As someone who is already in her “golden years,” I’ve actually been contemplating the idea that, in the struggle ahead of us right now, I might not live to see the dates we will be planting in the coming days. The question becomes: what keeps us going in light of the kind of discouragement we feel today? Tim Wise addressed that in a piece he wrote years ago titled, “The Threat of a Good Example: Reflections on Hope and Tenacity.” He starts off by quoting Archbishop Desmond Tutu of South Africa.
You do not do the things you do because others will necessarily join you in the doing of them, nor because they will ultimately prove successful. You do the things you do because the things you are doing are right.
Wise then goes on to talk about how we sometimes oversell the notion of fighting for social justice.
Oversell in that we focus so much on “winning” the battle in which we’re engaged, that we often create false hope, and when as often happens, victory is limited or not at all, those in whom we nurtured the hope feel spent, unable to rise again to the challenge.
From there, he might make some people uncomfortable by talking about the different way that a lot of white people approach this struggle from the way that African Americans have in our history.
Invariably, it seems it is we in the white community who obsess over our own efficacy, and fail to recognize the value of commitment, irrespective of outcome. People of color, on the other hand, never having been burdened with the illusion that the world was their oyster, and thus, anything they touched could and should turn to gold, usually take a more reserved, and I would say healthier view of the world and the prospects for change. They know (as indeed they must) that the thing being fought for, at least if it’s worth having, will require more than a part-time effort, and will not likely come in the lifetimes of those presently fighting for it.

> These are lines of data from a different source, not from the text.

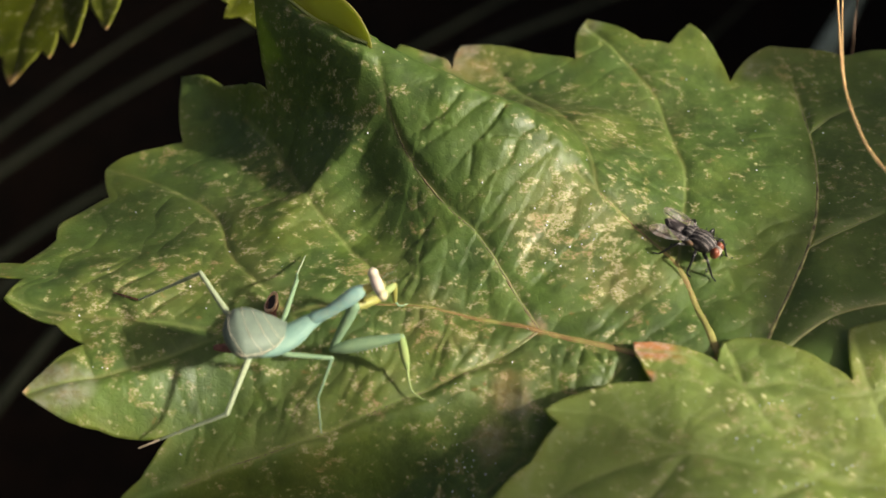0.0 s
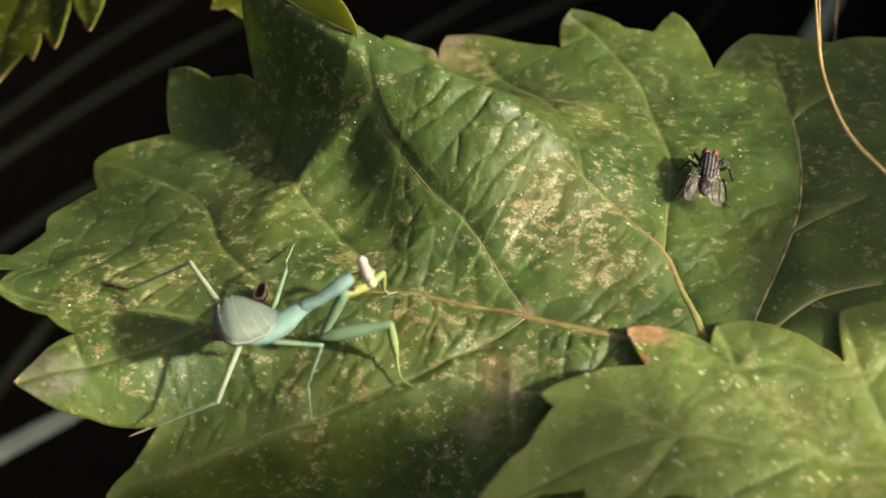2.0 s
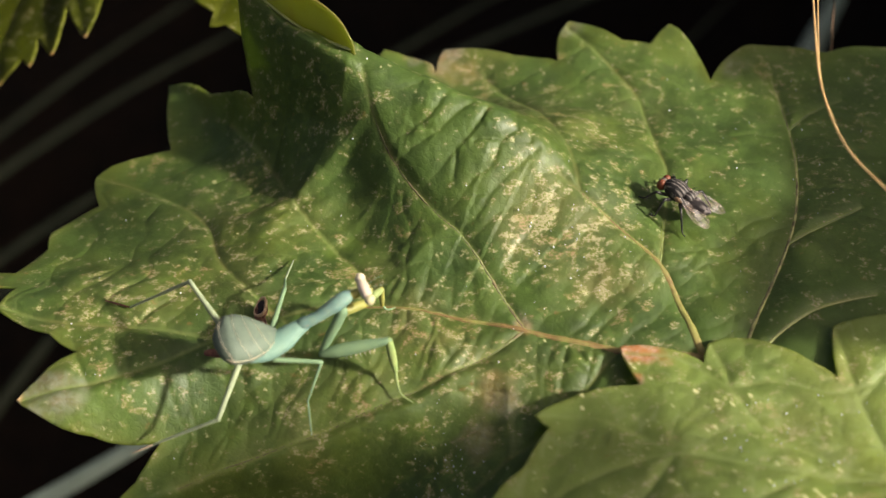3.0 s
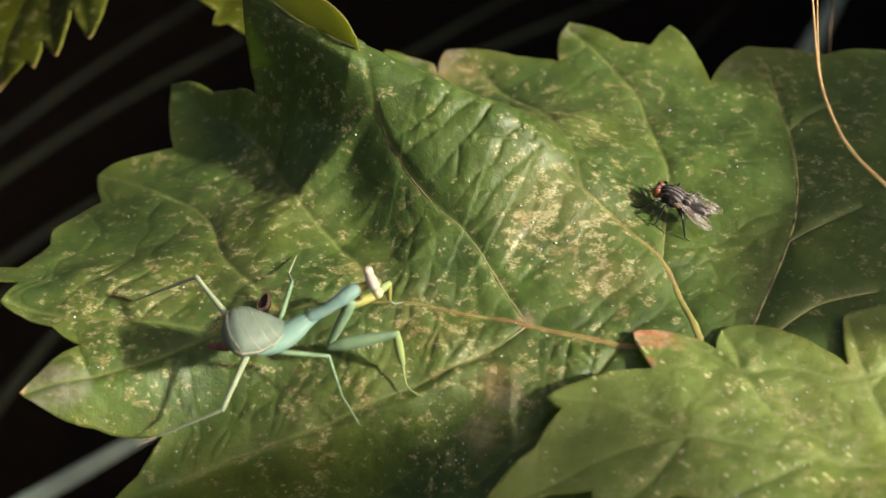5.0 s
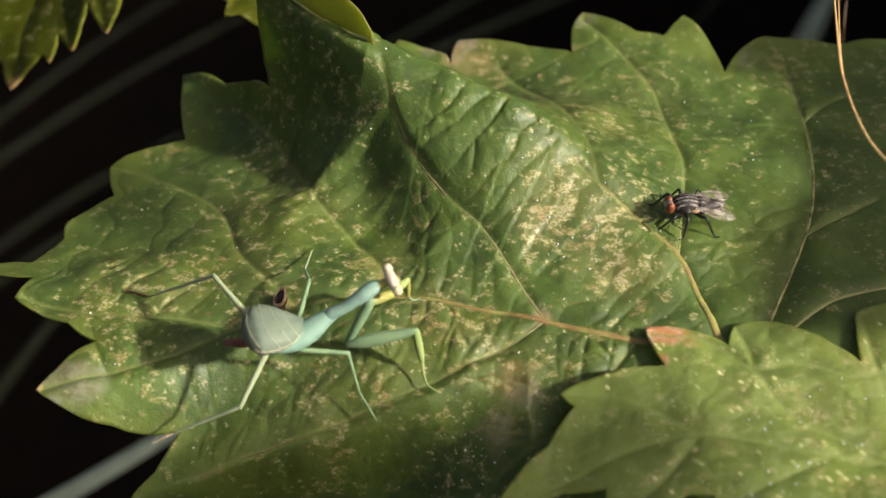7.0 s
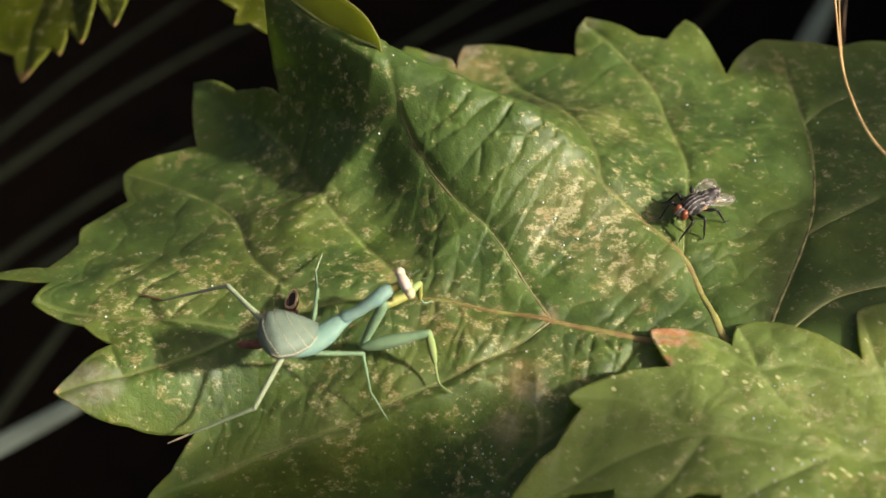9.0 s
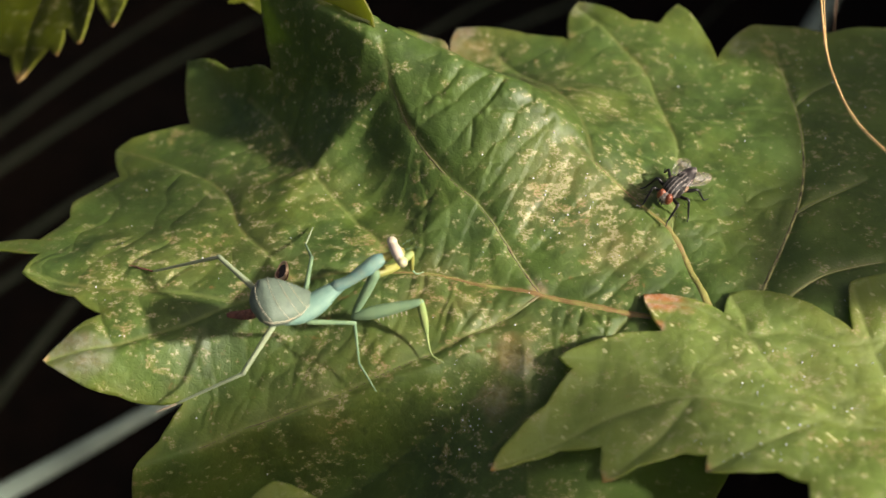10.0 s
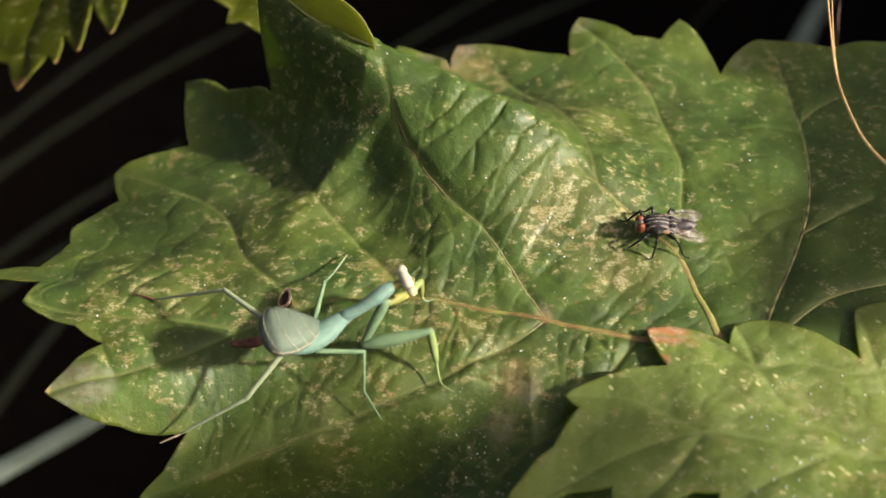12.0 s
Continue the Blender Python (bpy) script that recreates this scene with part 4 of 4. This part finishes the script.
    part("tarsus", tube([L(-0.4, -5.1, 3.2, 0.16), L(0.3, -5.2, 2.3, 0.13), L(1.4, -4.7, 2.1, 0.08)], 6), MANTIS_GREEN, root)
    # walking legs
    legs = {}
    for name, skin, foot_skin, thick, foot_label in (("hind_right", MANTIS_LEG_PALE, FOOT, 1.0, "pinkish tan foot"), ("hind_left", MANTIS_LEG_PALE, DRY, 1.0, "brown foot"),
                                                     ("middle_left", MANTIS_GREEN, MANTIS_LEG_PALE, 0.88, ""), ("middle_right", MANTIS_GREEN, MANTIS_GREEN, 0.88, "")):
        hip, knee, ankle, claw = LEGS[name]
        legs[name] = (segment("femur", hip, knee, [r * thick for r in (0.46, 0.44, 0.37, 0.36)], skin, root),
                      segment("tibia", knee, ankle, [r * thick for r in (0.29, 0.25, 0.21, 0.17)], skin, root),
                      segment("tarsus", ankle, claw, (0.16, 0.15, 0.14, 0.12, 0.08), foot_skin, root, label=foot_label))
    return root, legs


# ---- the fly ----
def fly():
    """Flesh fly, 10 mm long, heading along +x; its feet stand on z = 0."""
    root = thing("fly", (0.043, 0.011, 0.304), "black and grey striped flesh fly with red eyes on the leaf", "fly")
    part("thorax", egg((0.9, 0, 2.9), (2.15, 1.55, 1.55), (0, -4, 0)), FLY_STRIPED, root, "grey thorax with black stripes")
    part("scutellum", egg((-1.1, 0, 3.3), (0.85, 1.0, 0.7)), FLY_STRIPED, root)
    part("abdomen", egg((-2.35, 0, 2.4), (2.7, 1.5, 1.3), (0, 188, 0), taper=0.45), FLY_CHEQUER, root, "chequered black and grey abdomen")
    head = part("head", egg((3.25, 0, 2.5), (0.75, 1.15, 1.05)), FLY_FACE, root, "silvery grey face")
    for sgn in (-1, 1):
        part("eye", egg((3.26, sgn * 0.62, 2.75), (0.66, 0.62, 0.98), (0, 0, sgn * 24)), FLY_EYE, head, "dark red eye")
        part("antenna", tube(((3.9, sgn * 0.2, 2.6, 0.1), (4.2, sgn * 0.25, 2.0, 0.08)), 5, steps=1), FLY_BLACK, head)
        part("wing_base", egg((-0.2, sgn * 1.35, 2.85), (0.7, 0.3, 0.4)), FLY_TAN, root, "tan wing base")
        outline = np.array(((0.3, 0.2), (-1.0, 0.7), (-2.8, 1.2), (-4.6, 1.3), (-5.9, 0.8), (-6.3, 0.1), (-5.6, -0.7), (-3.8, -1.1), (-1.8, -0.9), (-0.2, -0.4)))
        line = spline(np.vstack([outline, outline[:1]]), 3)[:-1]
        bm = bmesh.new()
        a = radians(11) * sgn
        pts = []
        for p in line:
            x, y = p[0], p[1] * sgn
            px, py = x * math.cos(-a) - y * math.sin(-a), x * math.sin(-a) + y * math.cos(-a)
            pts.append(bm.verts.new(Vector((px, py + sgn * 0.72, 3.45 + 0.03 * sgn + 0.2 * x - 0.10 * max(p[1], 0))) * MM))
        bm.faces.new(pts)
        bmesh.ops.triangulate(bm, faces=bm.faces[:])
        wing = part("wing", bm, FLY_WING, root, "clear smoky wing with fine veins", False)
        m = wing.modifiers.new("thickness", "SOLIDIFY")
        m.thickness = 0.03 * MM
        for q in ((0.2, 0.15), (0.0, -0.1)):
            ends = []
            for x, y in ((q[0], q[1] * sgn), (-3.0, (q[1] * 5) * sgn), (-5.6, (q[1] * 3 - 0.1) * sgn)):
                px, py = x * math.cos(-a) - y * math.sin(-a), x * math.sin(-a) + y * math.cos(-a)
                ends.append((px, py + sgn * 0.72, 3.47 + 0.03 * sgn + 0.2 * x, 0.04))
            part("wing_vein", tube(ends, 4, steps=3), FLY_BLACK, wing)
        for x0, knee, foot in ((1.9, (3.0, 2.2, 2.6), (4.6, 2.2, 0.1)), (0.8, (1.2, 2.8, 2.8), (1.5, 3.9, 0.1)), (-0.4, (-1.6, 2.6, 2.7), (-3.2, 3.6, 0.1))):
            k, f = Vector((knee[0], knee[1] * sgn, knee[2])), Vector((foot[0], foot[1] * sgn, foot[2]))
            part("leg", tube(((x0, sgn * 0.9, 1.9, 0.24), (*Vector((x0, sgn * 0.9, 1.9)).lerp(k, 0.6), 0.28), (*k, 0.19), (*k.lerp(f, 0.55), 0.17), (*f, 0.11), (*(f + Vector((0.7 if foot[0] > 0 else -0.7, 0.3 * sgn, 0))), 0.08)), 7, steps=3), FLY_BLACK, root, "black bristly leg")
    for i in range(14):
        part("bristle", tube(((-3.0 - 0.12 * i, 0.5 * math.sin(i * 2.1), 3.2 - 0.1 * i, 0.035), (-3.7 - 0.12 * i, 0.8 * math.sin(i * 2.1), 3.6 - 0.1 * i, 0.012)), 4, steps=1, cap=False), FLY_BLACK, root)
    # stiff hairs on the back and along the legs
    rng, verts, faces = random.Random(21), [], []
    for i in range(90):
        if i < 55:
            x, side = rng.uniform(-4.2, 2.6), rng.uniform(-1.2, 1.2)
            y, z = side * (1.25 if x > -1 else 1.15), (4.2 if x > -1 else 3.5 - 0.25 * (-1 - x)) - 0.55 * side * side
            tip = Vector((-0.45, 0.35 * side, 0.42))
        else:
            x, side = rng.choice((3.6, 1.4, -2.3)), rng.choice((-1, 1))
            y, z = side * rng.uniform(2.2, 2.9), rng.uniform(1.0, 2.6)
            tip = Vector((rng.uniform(-0.3, 0.3), 0.35 * side, -0.15))
        v, f = tube(((x, y, z, 0.04), (*(Vector((x, y, z)) + tip), 0.012)), 4, steps=1, cap=False)
        faces += [tuple(k + len(verts) for k in q) for q in f]
        verts += v
    part("bristles", (verts, faces), FLY_BLACK, root, "stiff black hairs")
    for ob in root.children_recursive:
        for v in ob.data.vertices:
            v.co *= 1.07
    return root


FLY_AT = ((0, 41.2, 6.4, -33), (0.5, 42.5, 7.2, -23), (1, 43.7, 6.8, -30), (1.3, 45.1, 7.3, -25), (1.4, 46.2, 7.7, -10), (1.5, 47.3, 8.1, 14), (1.6, 47.3, 9.9, 50), (1.7, 47.3, 11.7, 80),
          (1.8, 47.3, 13.1, 86), (2, 47.3, 15.3, 78), (2.1, 46.5, 14.3, 122), (2.3, 45.7, 13.3, 139), (2.5, 45.3, 12.8, 139), (3, 44.7, 13, 139), (3.2, 44.7, 12.9, 140), (4.8, 43.9, 11.6, 149),
          (5, 43.9, 11.5, 151), (5.5, 43.3, 11.1, 169), (6, 43.2, 10.4, 177), (6.5, 43.2, 9.9, 183), (8.3, 42.8, 10.8, 194), (8.5, 42.8, 10.9, 197), (9, 43.2, 11.1, 219), (9.5, 41.9, 10.2, 217),
          (10, 41.4, 10.1, 230), (10.3, 42.7, 9, 262), (10.5, 43.4, 8.4, 288), (11, 43.7, 8.9, 290), (11.5, 42.8, 6.2, 252), (11.8, 40.5, 6.4, 196), (12, 38.6, 6.0, 183))
LOW_AT = ((0, -1.39, -1, 0.7), (0.5, -0.16, -0.59, 1.02), (1, -0.58, -0.97, 1.12), (1.5, -0.48, -0.72, 1.06), (2, -0.38, -0.88, 0.86), (2.5, -0.46, -0.85, 1.61), (3, -0.52, -1.51, 1.62),
          (5, 0.5, -0.36, 0.45), (5.5, -0.74, -1.43, 1.74), (6, -0.65, -1.84, 2.45), (6.5, -0.4, -0.84, 1.24), (8.5, 0.15, -0.17, -0), (9, -0.06, -0.89, 0.92), (9.5, 0, 0, 0),
          (10, 0, 0.05, -0.53), (10.5, -0.46, -0.55, 0.27), (11, -0.06, -0.4, 0.1), (11.5, 0.33, -0.2, -0.19), (12, 0.27, -0.75, 0.94))
CORNER_AT = ((0, 0.18, -0.99), (0.5, 0.53, -2.48), (1, 0.56, -2.04), (1.5, 0.2, -2.19), (2, -0.09, -3.31), (2.5, 0.28, -2.92), (3, -1.48, -0.38), (5, -0.95, -1.1), (5.5, 0, 0), (6, 0.28, -0.7), (6.5, 0.21, -1.5),
             (8.5, 0.67, -3.35), (9, -0.94, 2.23), (9.5, 0.9, -3.45), (10, 0.55, -3.68), (10.5, -0.13, 0.95), (11, 0.51, -1.89), (11.5, 0.59, -2.49), (12, 0.33, -0.17))
TENDRIL_AT = ((0, -0.66, -1.6), (0.5, -1.22, -1.6), (1, -1.13, -1.2), (1.5, -0.97, -1.0), (2, -1.2, -1.0), (2.5, -1.08, -1.4), (3, -0.5, -1.2), (5, -0.8, -1.6), (5.5, 0, -0.3), (6, -0.29, 0), (6.5, -0.29, -1.1),
              (8.5, -0.65, -1.8), (9, 0.1, -0.8), (9.5, -0.9, -0.8), (10, -0.93, -1.9), (10.5, -0.2, -1.3), (11, -0.59, -0.8), (11.5, -0.93, -1.9), (12, -0.41, -1.7))


BLADE_AT = ((0, -22.6), (0.5, -23.1), (1, 5.6), (1.5, -23.9), (2, 20.6), (2.5, 16.4), (3, 1.4), (5, 4.3), (5.5, 8.5), (6, -1.2), (6.5, -2.9), (8.5, -9.2), (9, 29.0), (9.5, 12.1), (10, 6.1), (10.5, 10.4), (11, 10.4), (11.5, 15.7), (12, 19.2))


def on_leaf(x, y, turn):
    """Pose of a thing that stands on the large leaf and heads along turn (degrees)."""
    step = 2.0
    z = float(form(x, y))
    zx, zy = float(form(x + step, y) - form(x - step, y)) / (2 * step), float(form(x, y + step) - form(x, y - step)) / (2 * step)
    up = Vector((-zx, -zy, 1)).normalized()
    ahead = Vector((math.cos(radians(turn)), math.sin(radians(turn)), 0))
    ahead = (ahead - up * ahead.dot(up)).normalized()
    m = Matrix((ahead, up.cross(ahead), up)).transposed().to_4x4()
    return Matrix.Translation((x * MM, y * MM, (LEVEL + z + 0.3) * MM)) @ m @ Matrix.Translation((1.2 * MM, 0, 0))


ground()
swaying_blade = grasses()
main_leaf()
overlap = low_leaf()
corner = corner_leaf()
behind_leaf()
lower_tip()
shading_leaf()
upper_leaf()
cane()
hanging = tendril()
dry_straw()
dry_bract()
dew()
insect, walking_legs = mantis()
visitor = fly()


def sway(thing_, base, rows):
    walk(thing_, [(t, Matrix.Translation((base[0] + x * MM, base[1] + y * MM, base[2])) @ pose(0, 0, 0, 0, 0, sum(a))) for t, x, y, *a in rows])


def body_at(t):
    rows = np.array(MANTIS_AT)
    x, y, a = (float(np.interp(t, rows[:, 0], rows[:, k])) for k in (1, 2, 3))
    return Matrix.Translation(MANTIS + Vector((x, y, 0)) * MM) @ pose(0, 0, 0, 0, 0, a)


def step_leg(name, femur, tibia, tarsus):
    """The hip goes with the body, the foot stays on the leaf until it steps, and the knee bends to suit."""
    hip, knee, ankle, claw = (Vector(p) for p in LEGS[name])
    upper, lower = (knee - hip).length, (ankle - knee).length
    steps = np.array(STEPS[name])
    rows = ([], [], [])
    for t in sorted({r[0] for r in MANTIS_AT} | {r[0] for r in STEPS[name]}):
        shift = Vector([float(np.interp(t, steps[:, 0], steps[:, k])) for k in (1, 2, 3)]) * MM
        place = body_at(t).inverted() @ Matrix.Translation(shift) @ Matrix.Translation(MANTIS)
        foot = place @ (ankle * MM) / MM
        way = foot - hip
        far = min(way.length, 0.995 * (upper + lower))
        way.normalize()
        ahead = (upper ** 2 - lower ** 2 + far ** 2) / (2 * far)
        out = knee - hip
        out = (out - way * out.dot(way)).normalized()
        bend = hip + way * ahead + out * math.sqrt(max(upper ** 2 - ahead ** 2, 0))
        rows[0].append((t, aim(hip, bend)))
        rows[1].append((t, aim(bend, foot)))
        turn = Matrix.Rotation(radians(float(np.interp(t, steps[:, 0], steps[:, 4]))), 4, "Z")
        rows[2].append((t, place @ Matrix.Translation(ankle * MM) @ turn @ Matrix.Translation(-ankle * MM) @ aim(ankle, claw)))
    for ob, keys in zip((femur, tibia, tarsus), rows):
        walk(ob, keys)


def motions():
    walk(visitor, [(t, on_leaf(x, y, a)) for t, x, y, a in FLY_AT])
    walk(insect, [(t, Matrix.Translation(MANTIS + Vector((x, y, 0)) * MM) @ pose(0, 0, 0, 0, 0, a)) for t, x, y, a in MANTIS_AT])
    for name, (femur, tibia, tarsus) in walking_legs.items():
        step_leg(name, femur, tibia, tarsus)
    walk(swaying_blade, [(t, pose(0, y * MM, 0)) for t, y in BLADE_AT])
    sway(overlap, LOW, LOW_AT)
    sway(corner, CORNER, CORNER_AT)
    sway(hanging, (0.0640, 0.0200, 0.330), TENDRIL_AT)


motions()
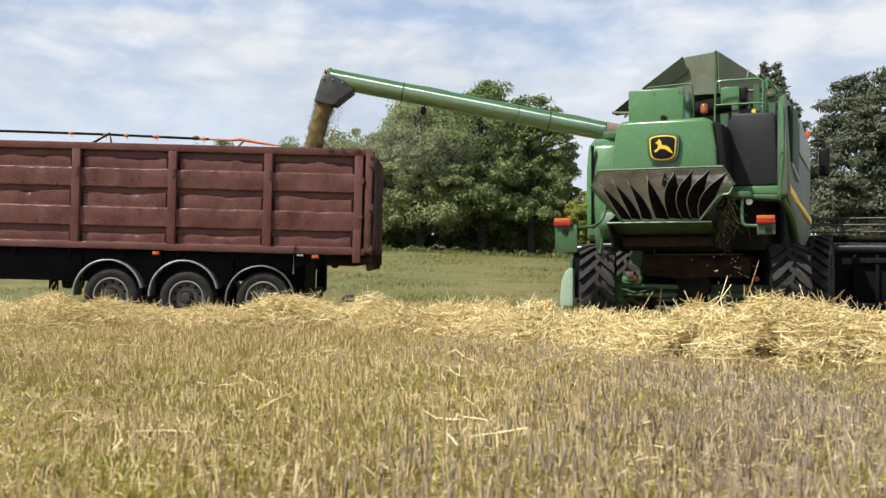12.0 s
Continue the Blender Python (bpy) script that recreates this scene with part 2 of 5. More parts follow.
def cloud_material():
    """Thin drawn-out clouds: white where thick, grey-blue undersides, the blue sky between."""
    m, nodes, links, bsdf = nodes_of("drifting_cloud_layer")
    nodes.remove(bsdf)
    coord = nodes.new("ShaderNodeTexCoord")

    def layer(scale, stretch, offset, detail=7, rough=0.55):
        mp = nodes.new("ShaderNodeMapping")
        mp.inputs["Scale"].default_value = stretch
        mp.inputs["Location"].default_value = offset
        links.new(coord.outputs["Object"], mp.inputs["Vector"])
        n = nodes.new("ShaderNodeTexNoise")
        n.inputs["Scale"].default_value, n.inputs["Detail"].default_value = scale, detail
        n.inputs["Roughness"].default_value, n.inputs["Distortion"].default_value = rough, 0.25
        links.new(mp.outputs[0], n.inputs["Vector"])
        return n.outputs[0]

    def maths(op, a, b):
        n = nodes.new("ShaderNodeMath")
        n.operation = op
        for i, v in enumerate((a, b)):
            if isinstance(v, (int, float)):
                n.inputs[i].default_value = v
            else:
                links.new(v, n.inputs[i])
        return n.outputs[0]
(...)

I’ve often thought of that during this election as we witnessed the difference between those who understand the long-term battle for incremental change and those who simply want to burn the whole thing down and start over. When people of color are inspired by leaders like Obama and Clinton who espouse the former approach, we shouldn’t be surprised. Not only is it true that they are the most likely to be hurt in the burning down process, but they don’t fool themselves into thinking that it will bring the kind of change we all hope for. The struggle against racism for African Americans in this country has gone on for over 200 years and we’re obviously not done fighting against it yet – even though progress has definitely been made. But how many generations have come and gone as they struggled to plant the dates they will never see?
Previously I suggested that our generation is about to be tested in much the same way that we’ve seen in the past. In order to face that challenge and not grow weary, we might learn a thing or two from those who have demonstrated what it means to not grow weary – but were prepared to spend their lifetimes doing things simply because they knew that what they were doing was right.